Rousey herself has even played up the mystery, acknowledging that the less Tate knows about her skills, the better. What we do know is that she is a killer, a fearless assassin who has shown no fear inside or outside of the cage. On the other hand, she’s never faced anyone with the experience level of Strikeforce bantamweight champ Tate.

That makes their Saturday night main event fight more of a guessing game than usual when it comes to predicting a winner.




Rousey (4-0) comes in as a nearly 3-to-1 favorite to unseat Tate and that’s based solely off of her ability to put the fight where she wants it and finish. Unlike some of her other opponents, Tate (12-2) has a wrestling background, and according to FightMetric, has never been taken down in her six Strikeforce fights.

That’s a stat that will be tested on Saturday. Will Rousey be able to pull off the trick? She’s done it in every other fight, either with brute force or through judo technique. Given her background as an international judo competitor, you have to believe that anytime the fight gets in close quarters, Tate is going to be in danger of finding herself on the mat.

In her most recent fight against Julia Budd for example, Rousey jabbed her way in close, got a hold of Budd and tried a hip throw. Budd was ready for it and kept her weight back. From years in judo, Rousey has a perfect understanding of leverage, and simply readjusted, using Budd’s backwards force to push her down to the mat. Within seconds, it was game over.

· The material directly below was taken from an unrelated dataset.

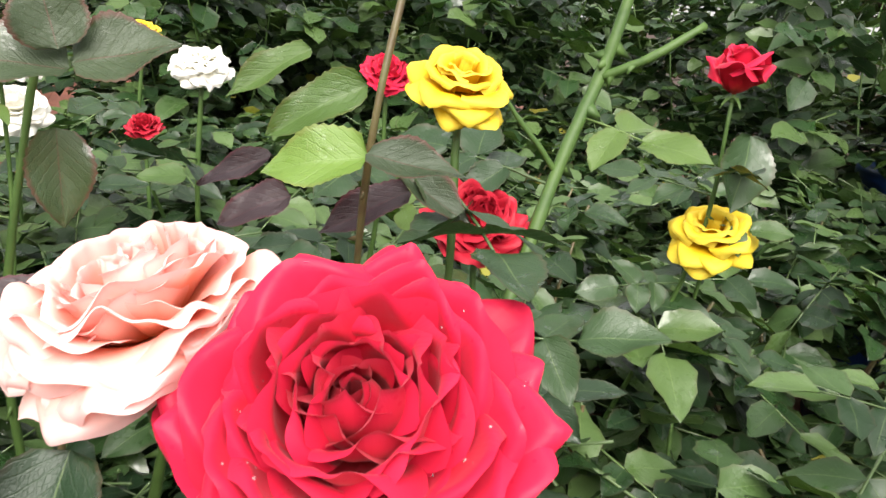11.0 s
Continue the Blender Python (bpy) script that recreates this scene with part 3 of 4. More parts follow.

It’s been the same sort of plan for every fight, Rousey quickly jabbing her opponent backwards as a means of getting a grip on them. She shows no fear of return fire from the woman standing across from her, but she hasn’t show any polish as a striker, either.

She certainly excels in the clinch, and that’s going to be an area of concern for Tate. Given Tate’s background as a wrestler, it will be interesting to see if she is more interested in keeping the fight standing up or has faith in her submission defense. Tate historically has good ground and pound, but as we’ve seen from Rousey, she has no problem working from the bottom and attacking there.

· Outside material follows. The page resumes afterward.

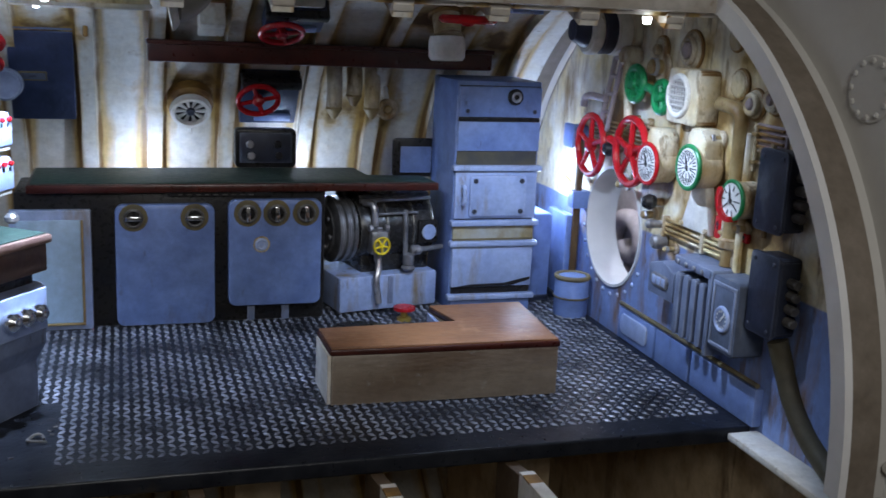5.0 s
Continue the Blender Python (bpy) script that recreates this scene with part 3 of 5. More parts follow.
t = mounted("name_plate_box", "pale blue box with a curved top and raised plate", "box", east(1.76, 1.12))
part("case", prism([(-0.3, -0.2), (0.3, -0.2), (0.3, 0.16), (0.0, 0.24), (-0.3, 0.16)], 0, 0.3, "z", 0.03), SLATE, t)
part("plate", prism(rounded(-0.2, 0.2, -0.08, 0.08, 0.07), 0.3, 0.32, "z", 0.006), STEEL, t)
for k in range(3):
    part("raised_mark", box(-0.15 + 0.11 * k, -0.07 + 0.11 * k, -0.05, 0.05, 0.315, 0.335, 0.008), PALE, t)
part("bracket", box(-0.45, -0.3, 0.0, 0.08, 0.05, 0.12, 0.01), OCHRE, t)

t = mounted("finned_resistor", "grey-blue finned resistor box with five vertical ribs", "resistor", east(0.98, 1.07))
part("back", box(-0.4, 0.4, -0.46, 0.46, 0, 0.12, 0.02), NAVY, t)
part("top_frame", box(-0.4, 0.4, 0.36, 0.47, 0.0, 0.36, 0.02), SLATE, t)
part("side_frame", box(0.33, 0.41, -0.48, 0.46, 0, 0.36, 0.02), SLATE, t)
for k in range(4):
    part("fin", prism(rounded(-0.38 + 0.17 * k, -0.27 + 0.17 * k, -0.45, 0.28, 0.05, 3), 0.05, 0.34, "z", 0.015), SLATE, t)
for k in range(4):
    part("bolt", cyl(0.03, 0.36, 0.38, "z", (-0.3 + 0.17 * k, 0.41, 0), 8, 0.006), STEEL, t)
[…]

The matchup problem for Tate comes in the fact that she’s proven to be a fighter who likes to work her opponent against the fence, put them on their back and work from the top. Does that sound like a matchup tailor-made for Rousey? So it becomes a question of whether Tate willl adjust and choose to jab, use footwork and look to keep Rousey at distance, or fight her normal fight.

Against Marloes Coenen, Tate showed a decent jab and a straight right hand behind it, but spent most of the fight using those to walk into a clinch.

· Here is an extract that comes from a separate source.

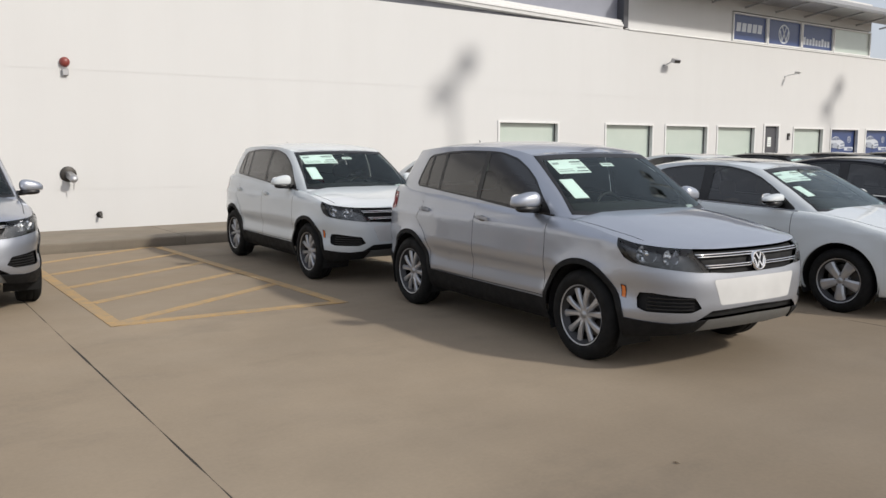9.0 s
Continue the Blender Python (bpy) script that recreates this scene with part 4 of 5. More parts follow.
wall = structure("wall_1", wall_band(0.0, 0.848, -46, 24.0), STUCCO, "white stucco building wall")
structure("wall_band", wall_band(0.852, 2.928, -46, 24.0), STUCCO, parent=wall)
structure("wall_band", wall_band(2.932, 4.70, -46, 24.0), STUCCO, parent=wall)
structure("wall_backing", join([box_bm(-46, WALL_Y + .005, .84, 2.2, WALL_Y + .05, .864), box_bm(-46, WALL_Y + .005, 2.92, 24, WALL_Y + .05, 2.94), box_bm(2.2, WALL_Y + .005, .84, 13.0, WALL_Y + .05, .864), box_bm(14.1, WALL_Y + .005, .84, 24, WALL_Y + .05, .864)]), STUCCO, parent=wall)
structure("wall_2", box_bm(23.78, WALL_Y + .221, 0, 24.0, 46, 4.70), STUCCO, "white stucco end wall of the building")
structure("wall_3", box_bm(-46, 45.8, 0, 23.77, 46, 4.70), STUCCO, "white stucco rear wall of the building")
structure("roof_1", box_bm(-46, WALL_Y + .225, 4.62, 23.77, 45.79, 4.69), EARTH, "flat roof behind the parapet")
structure("interior_floor", box_bm(-46, WALL_Y + .225, 0.05, 23.77, 45.79, 0.12), EARTH, "plain floor inside the building")
structure("trim", box_bm(6.75, WALL_Y - .03, 4.702, 24.05, WALL_Y + .25, 4.745, .008), FRAME, "white metal coping along the parapet")

# upper storey: white panels, glass band with blue banners, metal canopy, sloped ledge
structure("wall_4", box_bm(6.76, WALL_Y + .10, 4.747, 11.38, WALL_Y + .32, 6.6), STUCCO, "white upper wall under the canopy")
structure("wall_5", box_bm(11.38, WALL_Y + .10, 5.66, 19.45, WALL_Y + .32, 6.6), STUCCO, "white upper wall over the window band")
structure("wall_6", box_bm(11.38, WALL_Y + .22, 4.747, 19.45, WALL_Y + .30, 5.66), DOORGREY, "dark upper wall behind the glass band")


def frame_box(x0, z0, x1, z1, y, w, d):
    """A rectangular frame of four mitred bars as one mesh."""
    bm = bmesh.new()
    o = [(x0, z0), (x1, z0), (x1, z1), (x0, z1)]
    i = [(x0 + w, z0 + w), (x1 - w, z0 + w), (x1 - w, z1 - w), (x0 + w, z1 - w)]
    V = lambda pts, yy: [bm.verts.new((px, yy, pz)) for px, pz in pts]
    of, inf, ob_, ib = V(o, y), V(i, y), V(o, y + d), V(i, y + d)
    for k in range(4):
        n = (k + 1) % 4
        bm.faces.new((of[k], of[n], inf[n], inf[k]))
        bm.faces.new((inf[k], inf[n], ib[n], ib[k]))
        bm.faces.new((of[n], of[k], ob_[k], ob_[n]))
        bm.faces.new((ib[k], ib[n], ob_[n], ob_[k]))
    bmesh.ops.recalc_face_normals(bm, faces=bm.faces)
    return bm


def window(name, x0, z0, x1, z1, glass, label, sill=True):
    """A fixed window: white frame, recessed pane, thin sill."""
    w = structure(name, frame_box(x0 - .012, z0 - .012, x1 + .012, z1 + .012, WALL_Y - .022, .055, .20), FRAME, label)
    structure("pane", box_bm(x0 + .03, WALL_Y + .115, z0 + .03, x1 - .03, WALL_Y + .125, z1 - .03), glass, parent=w)
    structure("glazing_bead", frame_box(x0 + .032, z0 + .032, x1 - .032, z1 - .032, WALL_Y + .085, .018, .028), DARKMETAL, parent=w)
    if sill:
        structure("window_sill", box_bm(x0 - .03, WALL_Y - .045, z0 - .045, x1 + .03, WALL_Y - .001, z0 - .014, .006), FRAME, parent=w)
    return w


for i, (a, c) in enumerate(WINDOWS):
    window("window_%d" % (i + 1), a, Z0, c, Z1, WGLASS, "white-framed office window with pale green glass")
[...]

One thing that must be noted is that Tate found herself in a series of troubling spots on the ground against Coenen. In the first round, she worked her way out of a first-round anaconda. In the second, Coenen took her back, hooked on a body triangle and worked for a rear naked choke. She also used the position to mount her from the back and land strikes from the top. That Tate escaped the positions is a testament to her toughness, but Rousey is a bigger and stronger opponent than Coenen, and if she gets those positions, the possibilities of escaping will be slimmer.

Because this could potentially be a five-round fight, the conditioning edge must go to Tate. Against Coenen, she looked strong into the championship rounds, sinking in a fourth-round arm triangle choke to win. It’s also Rousey’s debut at the lower 135-pound weight class, and we don’t know how the cut will effect her conditioning.

Of course, even that is speculative. So much of Rousey’s game is still a mystery that it’s impossible to know how good she really is. We do know that many of Tate’s best qualities play into what Rousey does best. And so that’s enough to guess that Rousey will get the fight to the ground and again win by submission. Given Tate’s experience and toughness, it’s not going to take her less than one minute, like all of her other fights. She will be tested, and maybe we’ll learn something more about her. But a trend is a trend, so Rousey by arm bar.